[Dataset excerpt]
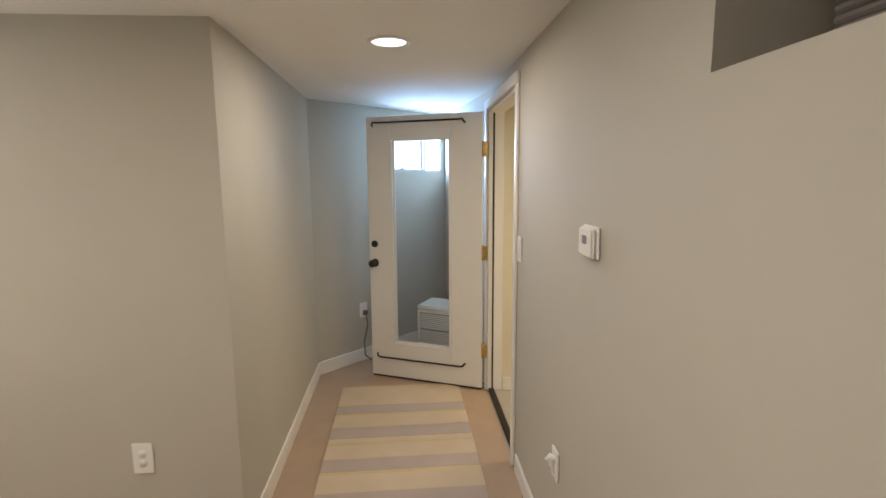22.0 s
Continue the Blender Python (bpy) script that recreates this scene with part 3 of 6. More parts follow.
# return-air panel in the wainscot
ra = thing("vent_panel", wd @ pose(5.38 - YN, 0, 0), "grey wooden access panel with rows of vent slots", "vent")
pw = 0.61
def slotted(x0, x1, n, z0, z1, top, bot):
    wslot = (x1 - x0) / n * 0.74
    edges = [0.012] + [v for i in range(n) for v in (x0 + (i + 0.5) * (x1 - x0) / n - wslot / 2, x0 + (i + 0.5) * (x1 - x0) / n + wslot / 2)] + [pw - 0.012]
    for a, b in zip(edges[::2], edges[1::2]):
        part("slot_bar", box(a, b, -0.016, -0.004, z0 + 0.0005, z1 - 0.0005), M_GREY, ra)
    part("face_board", box(0.012, pw - 0.012, -0.016, -0.004, z1, top - 0.0005), M_GREY, ra)
    part("face_board", box(0.012, pw - 0.012, -0.016, -0.004, bot, z0), M_GREY, ra)
slotted(0.075, 0.455, 5, 0.672, 0.812, 0.868, 0.52)
slotted(0.08, 0.535, 6, 0.298, 0.43, 0.52, 0.10)
# dark sheet on the solid wall stands in for the shade behind the slots
part("void_shadow", box(0.05, 0.50, -0.0035, -0.001, 0.66, 0.83), M_SLOT, ra)
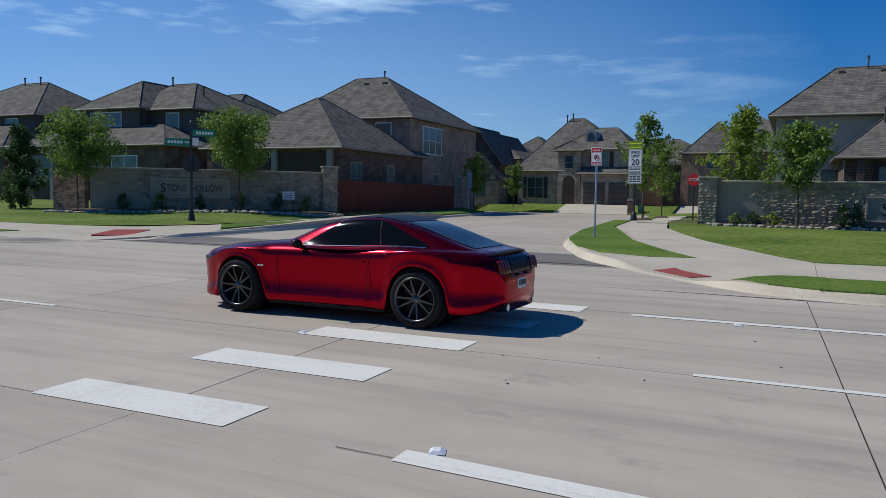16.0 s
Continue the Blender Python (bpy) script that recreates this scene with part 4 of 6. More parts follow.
for x, y in ((-46.5, 6.75), (-46.5, 11.55), (-47.3, 1.8), (-53.1, 10.0)):
    downpipe(h1, x, y, 0.5, 4.1 if x > -50 else 7.0)
for x, y, h in ((-59.6, 3.5, 0.75), (-50.6, 3.9, 0.75), (-52.6, 6.4, 0.5), (-56.6, 7.3, 0.4), (-55, 9.4, 0.9), (-53.2, 4.9, 0.4)):
    roof_pipe(h1, x, y, 8, h, 0.055)
for x, y in ((-59.2, 1.9), (-59.2, 4.4), (-51.2, 3.3), (-51.6, 5.0), (-56.5, 8.3), (-51.2, 6.0)):
    roof_vent(h1, x, y, 8)
# tall-roofed neighbour
h3 = house("house", [(-65, -53.3, 15.6, 28.7, 0.5, 7.5, 11.15, HOUSE_BRICK, ((-59, 18.5), (-59, 27.0))), (-68, -48.45, 15.95, 28.3, 0.5, 4.7, 11.2, None, ((-58, 22.8), (-58, 26.6)))], HL + " and covered patio", HOUSE_BRICK)
part("wall", boxed(-53.34, -53.26, 15.7, 28.6, 4.8, 7.4), SIDING, h3, "pale siding under the upper eave")
for x0 in (-54.9, -55.9, -56.9):
    window(h3, "-y", 15.6, x0, x0 + 0.7, 5.4, 7.0, 0, False, SIDING)
window(h3, "-y", 15.6, -59.6, -58.8, 5.6, 6.9, 0, False, SIDING)
window(h3, "+x", -48.45, 17.0, 19.6, 2.0, 4.2, 1, True, GREY_TRIM)
# flat dark panel, the covered patio's shade put into its colour
part("patio_shade", boxed(-48.7, -48.40, 21.0, 28.0, 1.0, 4.45), SHADE_BROWN, h3, "dark wall panel painted as covered patio shade")
for y in (20.8, 28.1):
    soffit_post(h3, -48.2, y, 0.5, 4.5, HOUSE_BRICK)
patio_door = part("patio_door", boxed(-48.40, -48.34, 23.6, 24.7, 0.9, 3.4, 0.01), SIDING, h3, "pale framed glass door")
part("pane", boxed(-48.34, -48.325, 23.8, 24.5, 1.3, 3.2), GLASS, patio_door)
window(h3, "+x", -48.40, 25.6, 27.6, 1.9, 3.6, 1, False, SIDING)
for x, y in ((-48.35, 16.0), (-53.2, 15.65), (-53.2, 28.6)):
    downpipe(h3, x, y, 0.5, 4.5 if x > -50 else 7.3)
for x, y in ((-58.6, 17.4), (-58.3, 19.5), (-57.4, 24.0), (-63, 16.6), (-61, 16.8)):
    roof_vent(h3, x, y, 9)
for x, y, h in ((-54.5, 21.4, 0.45), (-55.5, 17.6, 0.4), (-62, 17.0, 0.4)):
    roof_pipe(h3, x, y, 8, h, 0.05)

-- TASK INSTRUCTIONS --
Every entry should be returned exactly as written, minus the pictures.

-- TASK RESULT --
22.0 s
Continue the Blender Python (bpy) script that recreates this scene with part 3 of 6. More parts follow.
# return-air panel in the wainscot
ra = thing("vent_panel", wd @ pose(5.38 - YN, 0, 0), "grey wooden access panel with rows of vent slots", "vent")
pw = 0.61
def slotted(x0, x1, n, z0, z1, top, bot):
    wslot = (x1 - x0) / n * 0.74
    edges = [0.012] + [v for i in range(n) for v in (x0 + (i + 0.5) * (x1 - x0) / n - wslot / 2, x0 + (i + 0.5) * (x1 - x0) / n + wslot / 2)] + [pw - 0.012]
    for a, b in zip(edges[::2], edges[1::2]):
        part("slot_bar", box(a, b, -0.016, -0.004, z0 + 0.0005, z1 - 0.0005), M_GREY, ra)
    part("face_board", box(0.012, pw - 0.012, -0.016, -0.004, z1, top - 0.0005), M_GREY, ra)
    part("face_board", box(0.012, pw - 0.012, -0.016, -0.004, bot, z0), M_GREY, ra)
slotted(0.075, 0.455, 5, 0.672, 0.812, 0.868, 0.52)
slotted(0.08, 0.535, 6, 0.298, 0.43, 0.52, 0.10)
# dark sheet on the solid wall stands in for the shade behind the slots
part("void_shadow", box(0.05, 0.50, -0.0035, -0.001, 0.66, 0.83), M_SLOT, ra)
16.0 s
Continue the Blender Python (bpy) script that recreates this scene with part 4 of 6. More parts follow.
for x, y in ((-46.5, 6.75), (-46.5, 11.55), (-47.3, 1.8), (-53.1, 10.0)):
    downpipe(h1, x, y, 0.5, 4.1 if x > -50 else 7.0)
for x, y, h in ((-59.6, 3.5, 0.75), (-50.6, 3.9, 0.75), (-52.6, 6.4, 0.5), (-56.6, 7.3, 0.4), (-55, 9.4, 0.9), (-53.2, 4.9, 0.4)):
    roof_pipe(h1, x, y, 8, h, 0.055)
for x, y in ((-59.2, 1.9), (-59.2, 4.4), (-51.2, 3.3), (-51.6, 5.0), (-56.5, 8.3), (-51.2, 6.0)):
    roof_vent(h1, x, y, 8)
# tall-roofed neighbour
h3 = house("house", [(-65, -53.3, 15.6, 28.7, 0.5, 7.5, 11.15, HOUSE_BRICK, ((-59, 18.5), (-59, 27.0))), (-68, -48.45, 15.95, 28.3, 0.5, 4.7, 11.2, None, ((-58, 22.8), (-58, 26.6)))], HL + " and covered patio", HOUSE_BRICK)
part("wall", boxed(-53.34, -53.26, 15.7, 28.6, 4.8, 7.4), SIDING, h3, "pale siding under the upper eave")
for x0 in (-54.9, -55.9, -56.9):
    window(h3, "-y", 15.6, x0, x0 + 0.7, 5.4, 7.0, 0, False, SIDING)
window(h3, "-y", 15.6, -59.6, -58.8, 5.6, 6.9, 0, False, SIDING)
window(h3, "+x", -48.45, 17.0, 19.6, 2.0, 4.2, 1, True, GREY_TRIM)
# flat dark panel, the covered patio's shade put into its colour
part("patio_shade", boxed(-48.7, -48.40, 21.0, 28.0, 1.0, 4.45), SHADE_BROWN, h3, "dark wall panel painted as covered patio shade")
for y in (20.8, 28.1):
    soffit_post(h3, -48.2, y, 0.5, 4.5, HOUSE_BRICK)
patio_door = part("patio_door", boxed(-48.40, -48.34, 23.6, 24.7, 0.9, 3.4, 0.01), SIDING, h3, "pale framed glass door")
part("pane", boxed(-48.34, -48.325, 23.8, 24.5, 1.3, 3.2), GLASS, patio_door)
window(h3, "+x", -48.40, 25.6, 27.6, 1.9, 3.6, 1, False, SIDING)
for x, y in ((-48.35, 16.0), (-53.2, 15.65), (-53.2, 28.6)):
    downpipe(h3, x, y, 0.5, 4.5 if x > -50 else 7.3)
for x, y in ((-58.6, 17.4), (-58.3, 19.5), (-57.4, 24.0), (-63, 16.6), (-61, 16.8)):
    roof_vent(h3, x, y, 9)
for x, y, h in ((-54.5, 21.4, 0.45), (-55.5, 17.6, 0.4), (-62, 17.0, 0.4)):
    roof_pipe(h3, x, y, 8, h, 0.05)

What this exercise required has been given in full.